Great art work this week by, Mike Dominic, as well as an amazing reading done by, George Hrab. This one came together nicely, I wasn’t a big fan of the past couple episodes, not disappointed, I just didn’t think they were up to the snuff that DC usually produces. This one gets 3 out of 5 stars in alignment
Upon receiving my copy of J.R. Hamantaschen’s anthology, “You Shall Never Know Security” (Published by West Pigeon Press) I did as I do with most new books, and that is examine the cover. No book should be judged by its cover, or so they say, but I believe that a good glance at not only the cover art, but the words surrounding the literature, are important to take in before you begin. After all, that’s why they are there. I was pleased to see what I was getting myself into. Like the back of the book states, “in the finest tradition of H.P. Lovecraft, Thomas Ligotti, Dennis Etchison, and T.E.D. Klein,” all of which are authors who have time after time been able to portray the feeling, that life is a losing proposition. And after reading through this masterpiece of unnerving literature, I must also agree that these stories are truly what 21st century dark fiction is all about.
This collection of thought-provoking literature is part of a new turning point in modern fiction. The world is no longer yearning for horrific old pens to cover the same feeling of dread paragraph after paragraph. No, even though one must not forget the classics, we must also understand this is not a new ballpark ready for the same players; this is a different game altogether.
A young writer from Queens, NY, Mr. Hamantaschen has successfully been able to filter the best themes of modern Sci-fi, horror, and speculative fiction, and has efficiently modernized a genre filled with dread, and uncertainty. As a young writer myself, I appreciated the characters established in each story. All containing relatable problems, and sharing the same thought process that I have seen people my age share as we try to discover our place in this world.
A spectrum of emotions are covered throughout this book and span from social awkwardness, jealousy, ignorance, determination, desire, hate, pain, embarrassment, and love. These are emotions that as new adults fuel our needs and motivate us to grow up confused and hurt, because it never turns out as we wish.
When I sat down to write this review, I opened the book and looked at the table of contents trying to decide which story was my favorite. To be honest, I can’t even properly decide. Each story has a specific feeling that overtakes me as I read them. As a
must I would suggest the last three stories of the anthology. These tales are some of the best thought out dark fiction that I have read, and all share a tangential theme. For those on a quick track to see if you like this work, any of the first five stories will lube your brain and get you thinking.
I review a weekly fictional podcast called, The Drabblecast, in which the host, Norm Sherman, has been featuring work from J.R. That is what truly turned me on to this stuff.
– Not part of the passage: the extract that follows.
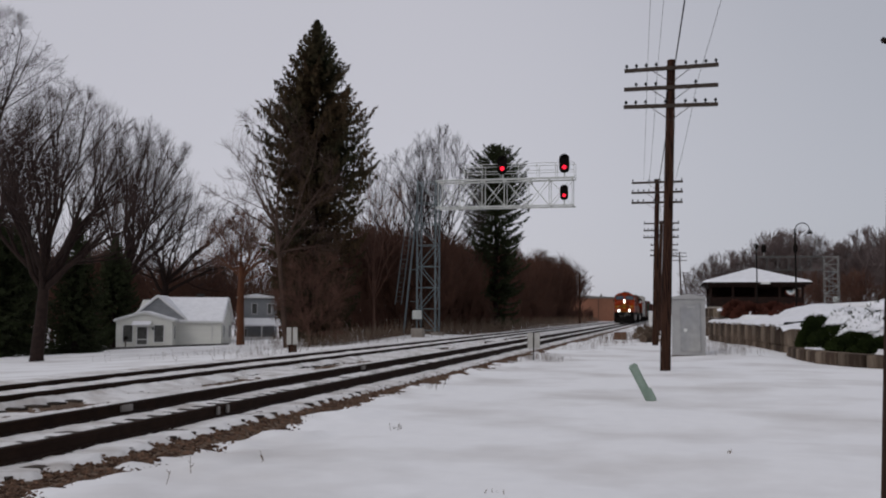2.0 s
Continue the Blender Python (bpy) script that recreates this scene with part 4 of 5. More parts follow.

If you have been checking those out, you’ll see that I have also been mentioning J.R.’s work as well with little quips like: “A seriously creepy book that everyone should buy, borrow, and beg to read
it.” and “I must say this book is a must to have tucked under the pillow, you know, to have something to clench when you wake with unease in the middle of the night. Yeah, it will do that to yah.” And it will folks, it will.
The anthology is available through Amazon.com, and is a book that will be immortalized on my book shelf, and should likewise be on everyone else’s. Whenever I have that moment to sit down and read a story, well let’s just say that I will be grabbing my hand-worn copy of “You Shall Never Know Security”. The stars are in alignment for this baby, 5 out of 5.
Furthermore, if you are extremely satisfied with this anthology, and wish to contact the author, you can reach him at, JRtaschen@gmail.com. He answers every email.
So, I have been having problems with my computer, as well as my iPod/iTunes. But im sure these problems mean little to those who may have been looking for any insight into the recent world of Drabblecast. So, here we go, and sorry for the delay. As I write this up Drabblecast is in the process of releasing their Halloween special, so shortly after this post (like tomorrow) I will give you the lowdown on those digs.
Now to this weeks episode, we get Trifecta XVIII, which means 18 for those who don’t know how to count letters. A trifecta is an episode featuring three stories, by three authors, but sharing a similar theme. Thank you for that free explanation Norm, and thank you for letting me know that this episodes theme was about rejection and abandonment. Before the stories began we were treated to hear once again about J.R. Hamantaschen’s “You Shall Never Know Security“. This round we were lucky to hear some words from the man himself about his work, through an interview conducted with Norman Sherman.
The first story, “Bad Habit” by Richard Weems, was my favorite out of the three. It featured a naked hobo, a crime fighting nun, naked tussling, but mainly it made me laugh. Story number two, “Tags” by Andrew Gudgel, took a futuristic/voyeuristic route, and touched on something I mentioned about last weeks episode, “The Big Splash“. That being a loss of emotion toward each other through technology. And closing tale, “A Happy Family” by Nathaniel Tower, which follows a family through its trials and tribulations in rasing a boot. Only on Drabblecast.
I’m not going to lie, this wasn’t my favorite episode. In fact, my favorite part, besides the first story, was getting the chance to hear Mr. Hamantaschen talk about his masterpiece and explain is style of writing. I am currently on the last story of his book, “You Shall Never Know Security“, and I must say this book is a must to have tucked under the pillow, you know, to have something to clench when you wake with unease in the middle of the night. Yeah, it will do that to yah.
Anyway, I might have to give this one a few more listens to go let it grow on me, they usually do, literally. But for the time being this Gibberer is throwing up 3 out of 5 stars in alignment.